CEO Coaching: Fix It!

Some recent interaction with a large medical provider left me with appreciation for great care, but also questions around their operating practices (e.g., scheduling and follow up calls). Questions like, “Why don’t they fix this?” (You and I know the answer; it’s not a priority!)

If I had several glitches in service, imagine how many other patients have had the same experience. How many lost hours for the staff? How many back-and-forth phone calls wasted? Perhaps I won’t turn to a competitor next time, but some will. 
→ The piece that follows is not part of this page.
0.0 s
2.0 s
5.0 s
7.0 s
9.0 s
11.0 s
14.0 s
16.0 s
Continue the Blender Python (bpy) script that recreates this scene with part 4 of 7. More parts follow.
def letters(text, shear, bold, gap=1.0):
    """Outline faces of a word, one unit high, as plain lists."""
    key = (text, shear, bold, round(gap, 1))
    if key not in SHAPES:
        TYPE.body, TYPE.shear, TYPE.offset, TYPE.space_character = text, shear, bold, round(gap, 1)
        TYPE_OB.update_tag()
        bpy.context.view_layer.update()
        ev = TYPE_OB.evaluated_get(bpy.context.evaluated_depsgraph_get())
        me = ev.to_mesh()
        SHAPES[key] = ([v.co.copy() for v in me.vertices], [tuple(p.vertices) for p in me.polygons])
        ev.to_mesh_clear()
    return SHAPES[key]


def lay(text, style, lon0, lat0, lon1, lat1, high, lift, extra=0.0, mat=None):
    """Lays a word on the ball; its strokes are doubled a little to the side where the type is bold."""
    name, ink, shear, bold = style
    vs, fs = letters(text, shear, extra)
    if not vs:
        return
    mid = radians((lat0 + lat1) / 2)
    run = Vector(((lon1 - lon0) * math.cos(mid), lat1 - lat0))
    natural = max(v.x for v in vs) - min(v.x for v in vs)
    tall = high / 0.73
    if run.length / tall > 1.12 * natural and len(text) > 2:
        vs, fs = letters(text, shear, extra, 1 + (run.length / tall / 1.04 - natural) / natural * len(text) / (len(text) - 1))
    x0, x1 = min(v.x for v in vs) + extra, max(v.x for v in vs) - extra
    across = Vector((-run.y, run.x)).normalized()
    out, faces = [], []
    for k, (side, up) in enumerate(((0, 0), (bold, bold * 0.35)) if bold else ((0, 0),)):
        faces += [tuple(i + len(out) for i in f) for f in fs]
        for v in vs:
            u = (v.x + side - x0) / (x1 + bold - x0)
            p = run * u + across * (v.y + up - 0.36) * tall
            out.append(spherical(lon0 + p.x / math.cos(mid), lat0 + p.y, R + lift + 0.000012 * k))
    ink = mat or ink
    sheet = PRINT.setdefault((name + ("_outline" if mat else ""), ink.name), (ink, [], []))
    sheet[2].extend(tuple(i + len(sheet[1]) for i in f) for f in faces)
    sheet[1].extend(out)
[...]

It’s a basic example but highlights the challenges of small system breaks that might have large consequences. Medical organizations are in the business of saving and improving lives but are often inefficient from an operational perspective. How often have you been in a medical office or hospital and thought, I could fix that in a heartbeat!? Operational efficiency and good care don’t have to be mutually exclusive. My brother shared a Mayo Clinic experience from several years ago about how on top of details they were; surprisingly so. Appointments with multiple providers sequenced correctly and coordinated on his behalf, clear communication, and genuine concern. I’ve also had several knee surgeries in privately owned surgery centers where the trains ran mostly on time and everything was buttoned up, so it can be done. 
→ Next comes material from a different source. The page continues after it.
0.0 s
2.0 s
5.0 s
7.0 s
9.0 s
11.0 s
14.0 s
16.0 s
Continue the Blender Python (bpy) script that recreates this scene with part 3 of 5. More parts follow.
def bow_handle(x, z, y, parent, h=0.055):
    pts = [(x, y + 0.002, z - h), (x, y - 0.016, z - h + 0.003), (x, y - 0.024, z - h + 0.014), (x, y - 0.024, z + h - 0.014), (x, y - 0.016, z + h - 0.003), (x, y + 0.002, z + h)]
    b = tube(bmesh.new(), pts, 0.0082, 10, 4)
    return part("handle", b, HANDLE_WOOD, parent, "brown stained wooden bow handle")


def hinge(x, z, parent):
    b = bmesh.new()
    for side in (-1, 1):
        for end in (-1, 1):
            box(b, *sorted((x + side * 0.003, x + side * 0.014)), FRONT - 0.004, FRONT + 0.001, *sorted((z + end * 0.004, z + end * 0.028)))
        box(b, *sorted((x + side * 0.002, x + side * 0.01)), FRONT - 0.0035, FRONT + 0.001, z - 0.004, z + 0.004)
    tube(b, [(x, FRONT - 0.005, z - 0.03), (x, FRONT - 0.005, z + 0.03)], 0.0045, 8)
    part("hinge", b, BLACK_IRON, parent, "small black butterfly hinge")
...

Though perhaps you can’t claim to save lives, you too have big things you are driving toward. You cannot tend to everything at once; you must have priorities; however, you should also look for the broken stuff and consciously decide whether or not to fix it. (Phillip Crosby wrote a book decades ago called, “Quality Is Free” with the radical thought that doing things right the first time eliminates the expense of do overs.) 
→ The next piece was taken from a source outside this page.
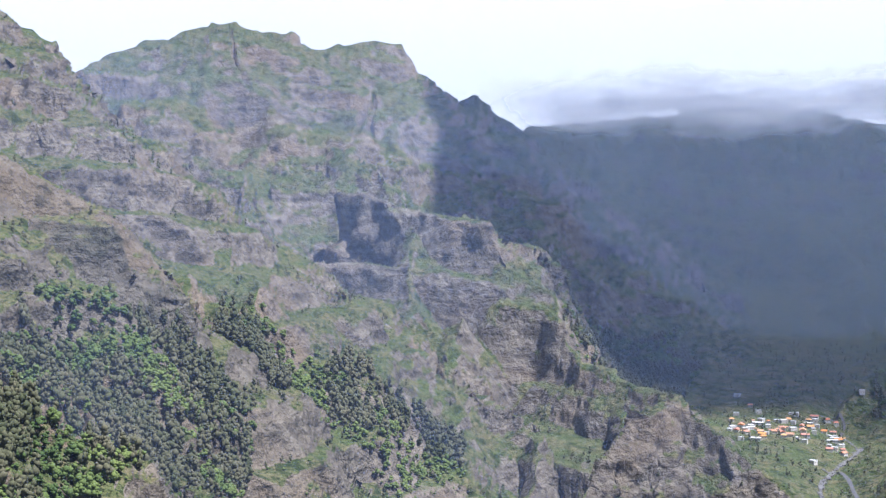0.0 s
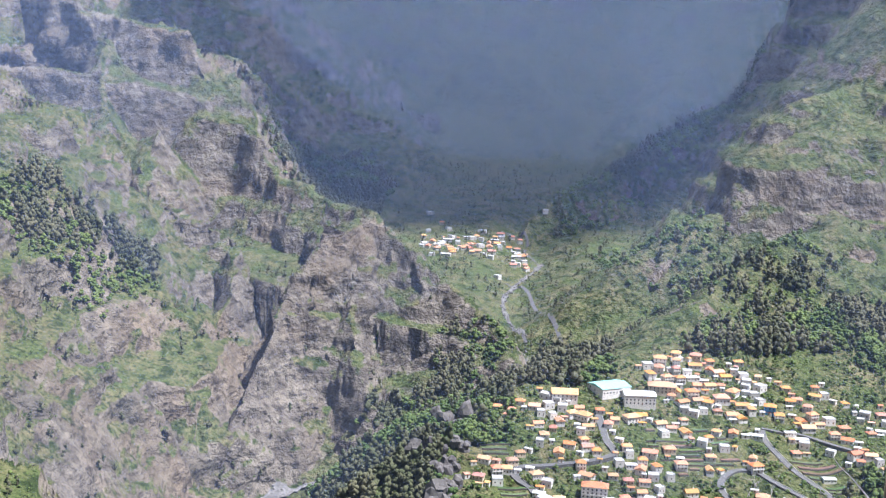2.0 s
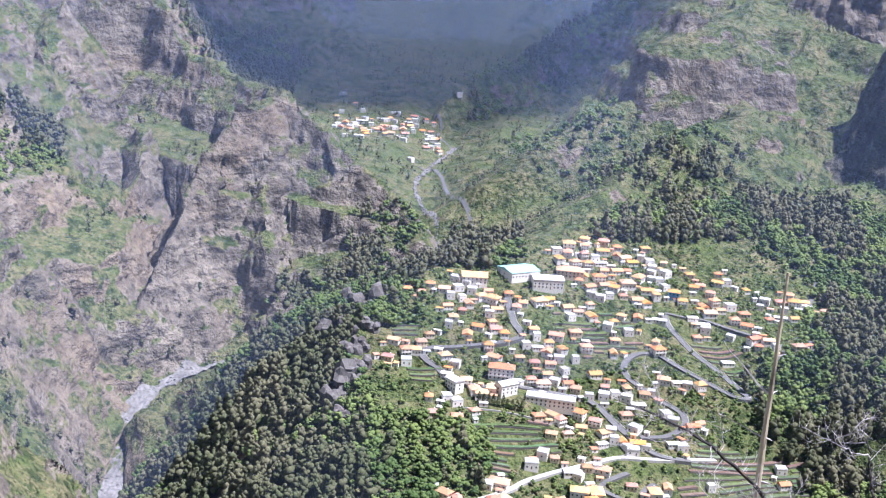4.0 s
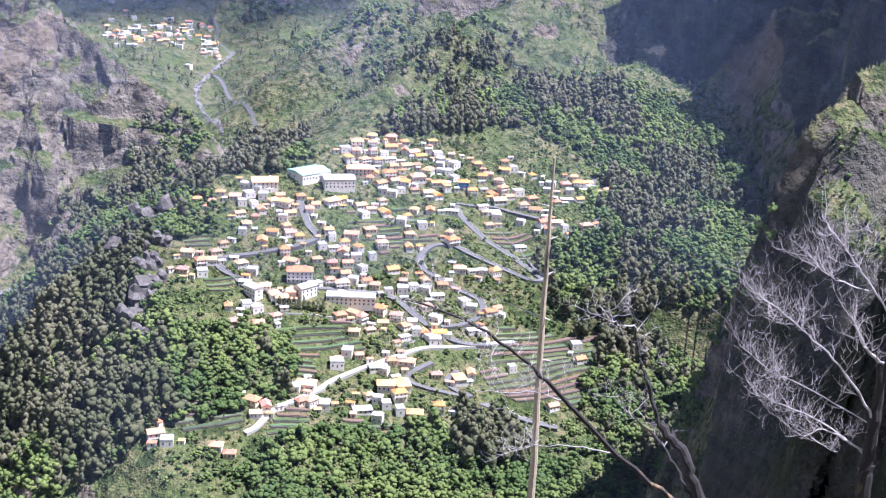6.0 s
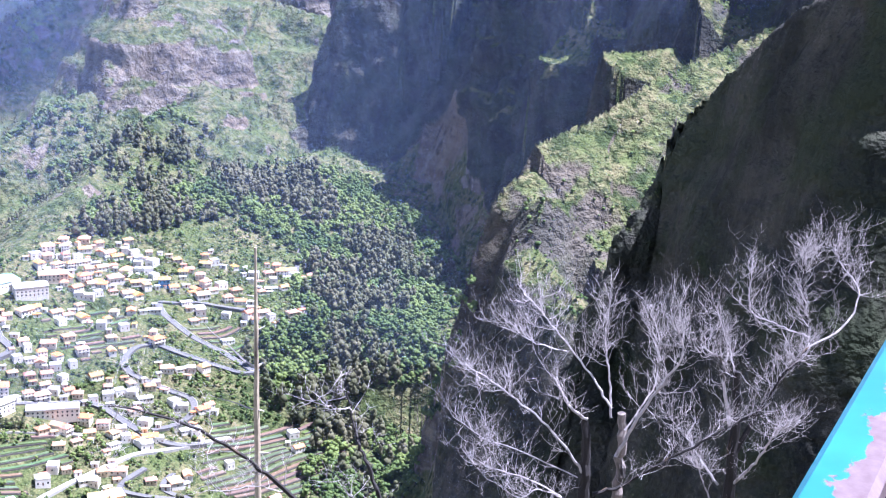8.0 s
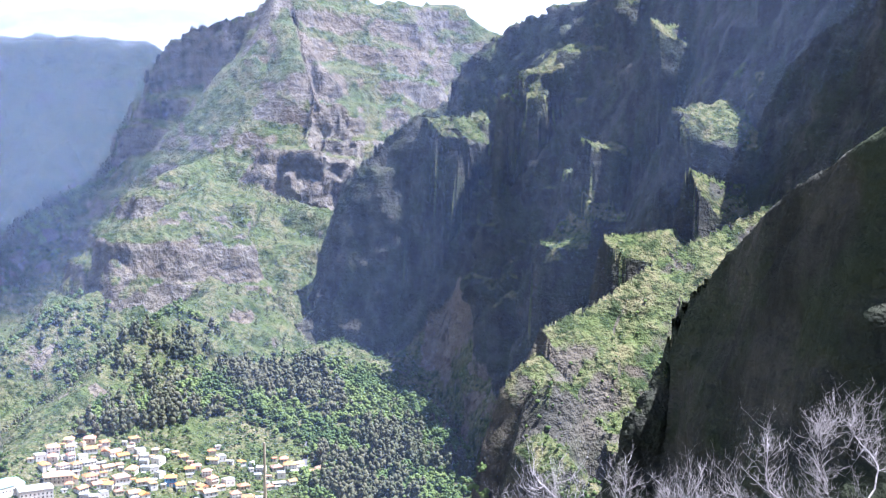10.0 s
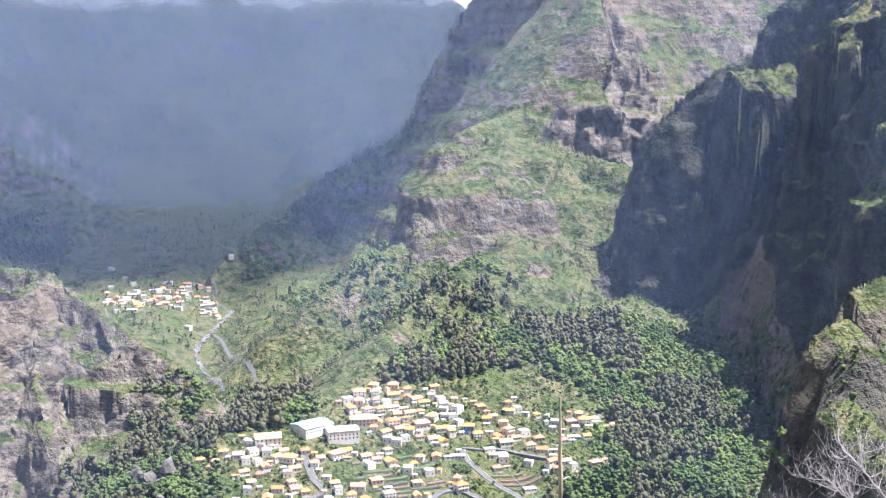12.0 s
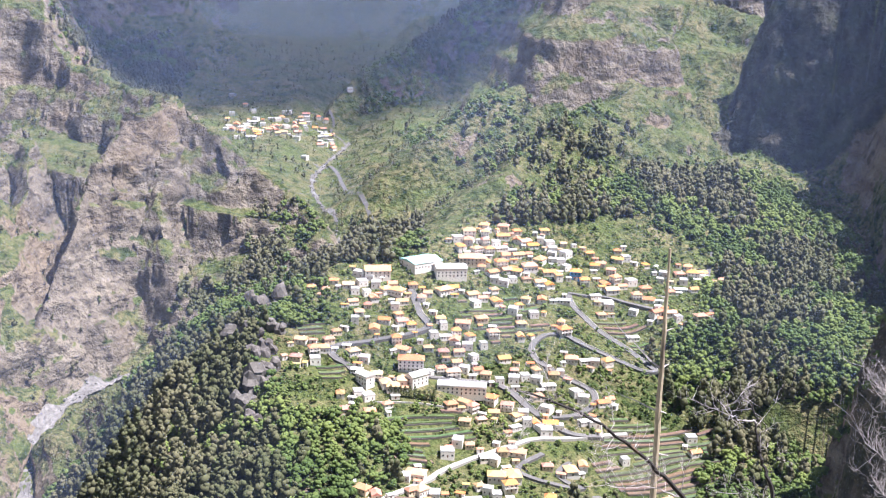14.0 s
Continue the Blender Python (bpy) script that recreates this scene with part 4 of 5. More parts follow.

Somewhere (actually lots of somewheres) in your organization, you’re irritating customers or wasting resources. Do you have a vehicle to catch these (e.g., operational audits; customer feedback mechanisms; or perhaps, more important, empowered employees who just fix stuff)? Often, the fix will quickly pay financial dividends. 

I love to talk about the big, deep ideas of business. As Sun Tzu said in “The Art of War”: “Tactics before strategy is the noise before defeat.” But sometimes to grow or improve your bottom line you just have to fix shit!